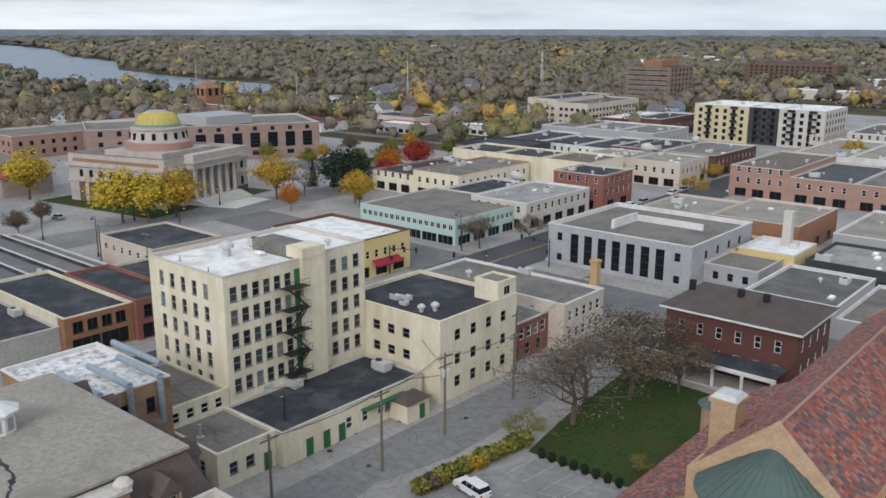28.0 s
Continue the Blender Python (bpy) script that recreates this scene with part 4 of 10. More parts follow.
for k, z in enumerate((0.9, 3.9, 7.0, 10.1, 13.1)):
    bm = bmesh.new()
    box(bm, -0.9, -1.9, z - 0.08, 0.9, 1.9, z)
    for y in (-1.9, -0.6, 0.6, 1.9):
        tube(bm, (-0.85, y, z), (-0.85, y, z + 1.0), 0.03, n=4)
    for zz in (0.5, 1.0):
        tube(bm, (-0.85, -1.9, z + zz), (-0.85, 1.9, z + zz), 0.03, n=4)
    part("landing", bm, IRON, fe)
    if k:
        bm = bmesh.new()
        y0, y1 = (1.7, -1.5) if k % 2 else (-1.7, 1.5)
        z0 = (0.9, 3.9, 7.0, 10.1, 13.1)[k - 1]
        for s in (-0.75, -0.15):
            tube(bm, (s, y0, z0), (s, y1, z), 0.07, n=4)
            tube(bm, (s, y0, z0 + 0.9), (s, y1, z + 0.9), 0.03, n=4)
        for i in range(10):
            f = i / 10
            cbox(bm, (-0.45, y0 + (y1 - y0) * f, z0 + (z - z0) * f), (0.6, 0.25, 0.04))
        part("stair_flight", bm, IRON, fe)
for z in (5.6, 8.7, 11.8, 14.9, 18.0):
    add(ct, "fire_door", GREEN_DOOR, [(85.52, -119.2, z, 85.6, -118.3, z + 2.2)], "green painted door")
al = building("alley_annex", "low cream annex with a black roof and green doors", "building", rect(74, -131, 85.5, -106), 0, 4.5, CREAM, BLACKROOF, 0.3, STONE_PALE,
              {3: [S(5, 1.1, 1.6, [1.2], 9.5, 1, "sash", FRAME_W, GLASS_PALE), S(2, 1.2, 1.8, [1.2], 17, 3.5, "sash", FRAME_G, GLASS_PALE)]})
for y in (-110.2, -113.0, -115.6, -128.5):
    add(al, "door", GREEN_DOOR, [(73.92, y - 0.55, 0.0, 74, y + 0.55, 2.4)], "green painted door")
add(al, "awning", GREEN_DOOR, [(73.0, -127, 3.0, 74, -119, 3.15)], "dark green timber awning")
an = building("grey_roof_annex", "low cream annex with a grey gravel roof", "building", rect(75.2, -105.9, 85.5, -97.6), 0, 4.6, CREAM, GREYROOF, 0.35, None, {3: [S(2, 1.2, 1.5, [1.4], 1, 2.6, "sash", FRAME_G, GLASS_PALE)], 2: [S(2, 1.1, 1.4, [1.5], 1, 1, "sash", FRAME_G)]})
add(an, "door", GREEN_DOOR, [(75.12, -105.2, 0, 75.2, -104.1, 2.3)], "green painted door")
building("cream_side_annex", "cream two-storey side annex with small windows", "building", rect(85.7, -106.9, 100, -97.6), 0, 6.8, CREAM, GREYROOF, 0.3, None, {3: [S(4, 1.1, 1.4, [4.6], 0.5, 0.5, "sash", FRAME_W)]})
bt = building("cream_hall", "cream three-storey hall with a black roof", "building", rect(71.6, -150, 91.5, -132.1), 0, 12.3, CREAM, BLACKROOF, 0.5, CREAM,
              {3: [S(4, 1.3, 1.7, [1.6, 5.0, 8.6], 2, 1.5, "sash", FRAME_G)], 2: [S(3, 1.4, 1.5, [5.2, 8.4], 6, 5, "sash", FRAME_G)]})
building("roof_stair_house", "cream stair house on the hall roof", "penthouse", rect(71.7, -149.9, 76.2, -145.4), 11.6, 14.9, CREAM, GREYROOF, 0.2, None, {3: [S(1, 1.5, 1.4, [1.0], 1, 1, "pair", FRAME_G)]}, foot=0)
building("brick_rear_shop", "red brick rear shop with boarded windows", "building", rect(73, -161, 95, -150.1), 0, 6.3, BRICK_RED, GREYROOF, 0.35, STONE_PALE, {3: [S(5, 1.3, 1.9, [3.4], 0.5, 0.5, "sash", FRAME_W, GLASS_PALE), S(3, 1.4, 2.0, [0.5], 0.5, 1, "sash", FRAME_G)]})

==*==

Copy out the data above exactly, except the pictures.

28.0 s
Continue the Blender Python (bpy) script that recreates this scene with part 4 of 10. More parts follow.
for k, z in enumerate((0.9, 3.9, 7.0, 10.1, 13.1)):
    bm = bmesh.new()
    box(bm, -0.9, -1.9, z - 0.08, 0.9, 1.9, z)
    for y in (-1.9, -0.6, 0.6, 1.9):
        tube(bm, (-0.85, y, z), (-0.85, y, z + 1.0), 0.03, n=4)
    for zz in (0.5, 1.0):
        tube(bm, (-0.85, -1.9, z + zz), (-0.85, 1.9, z + zz), 0.03, n=4)
    part("landing", bm, IRON, fe)
    if k:
        bm = bmesh.new()
        y0, y1 = (1.7, -1.5) if k % 2 else (-1.7, 1.5)
        z0 = (0.9, 3.9, 7.0, 10.1, 13.1)[k - 1]
        for s in (-0.75, -0.15):
            tube(bm, (s, y0, z0), (s, y1, z), 0.07, n=4)
            tube(bm, (s, y0, z0 + 0.9), (s, y1, z + 0.9), 0.03, n=4)
        for i in range(10):
            f = i / 10
            cbox(bm, (-0.45, y0 + (y1 - y0) * f, z0 + (z - z0) * f), (0.6, 0.25, 0.04))
        part("stair_flight", bm, IRON, fe)
for z in (5.6, 8.7, 11.8, 14.9, 18.0):
    add(ct, "fire_door", GREEN_DOOR, [(85.52, -119.2, z, 85.6, -118.3, z + 2.2)], "green painted door")
al = building("alley_annex", "low cream annex with a black roof and green doors", "building", rect(74, -131, 85.5, -106), 0, 4.5, CREAM, BLACKROOF, 0.3, STONE_PALE,
              {3: [S(5, 1.1, 1.6, [1.2], 9.5, 1, "sash", FRAME_W, GLASS_PALE), S(2, 1.2, 1.8, [1.2], 17, 3.5, "sash", FRAME_G, GLASS_PALE)]})
for y in (-110.2, -113.0, -115.6, -128.5):
    add(al, "door", GREEN_DOOR, [(73.92, y - 0.55, 0.0, 74, y + 0.55, 2.4)], "green painted door")
add(al, "awning", GREEN_DOOR, [(73.0, -127, 3.0, 74, -119, 3.15)], "dark green timber awning")
an = building("grey_roof_annex", "low cream annex with a grey gravel roof", "building", rect(75.2, -105.9, 85.5, -97.6), 0, 4.6, CREAM, GREYROOF, 0.35, None, {3: [S(2, 1.2, 1.5, [1.4], 1, 2.6, "sash", FRAME_G, GLASS_PALE)], 2: [S(2, 1.1, 1.4, [1.5], 1, 1, "sash", FRAME_G)]})
add(an, "door", GREEN_DOOR, [(75.12, -105.2, 0, 75.2, -104.1, 2.3)], "green painted door")
building("cream_side_annex", "cream two-storey side annex with small windows", "building", rect(85.7, -106.9, 100, -97.6), 0, 6.8, CREAM, GREYROOF, 0.3, None, {3: [S(4, 1.1, 1.4, [4.6], 0.5, 0.5, "sash", FRAME_W)]})
bt = building("cream_hall", "cream three-storey hall with a black roof", "building", rect(71.6, -150, 91.5, -132.1), 0, 12.3, CREAM, BLACKROOF, 0.5, CREAM,
              {3: [S(4, 1.3, 1.7, [1.6, 5.0, 8.6], 2, 1.5, "sash", FRAME_G)], 2: [S(3, 1.4, 1.5, [5.2, 8.4], 6, 5, "sash", FRAME_G)]})
building("roof_stair_house", "cream stair house on the hall roof", "penthouse", rect(71.7, -149.9, 76.2, -145.4), 11.6, 14.9, CREAM, GREYROOF, 0.2, None, {3: [S(1, 1.5, 1.4, [1.0], 1, 1, "pair", FRAME_G)]}, foot=0)
building("brick_rear_shop", "red brick rear shop with boarded windows", "building", rect(73, -161, 95, -150.1), 0, 6.3, BRICK_RED, GREYROOF, 0.35, STONE_PALE, {3: [S(5, 1.3, 1.9, [3.4], 0.5, 0.5, "sash", FRAME_W, GLASS_PALE), S(3, 1.4, 2.0, [0.5], 0.5, 1, "sash", FRAME_G)]})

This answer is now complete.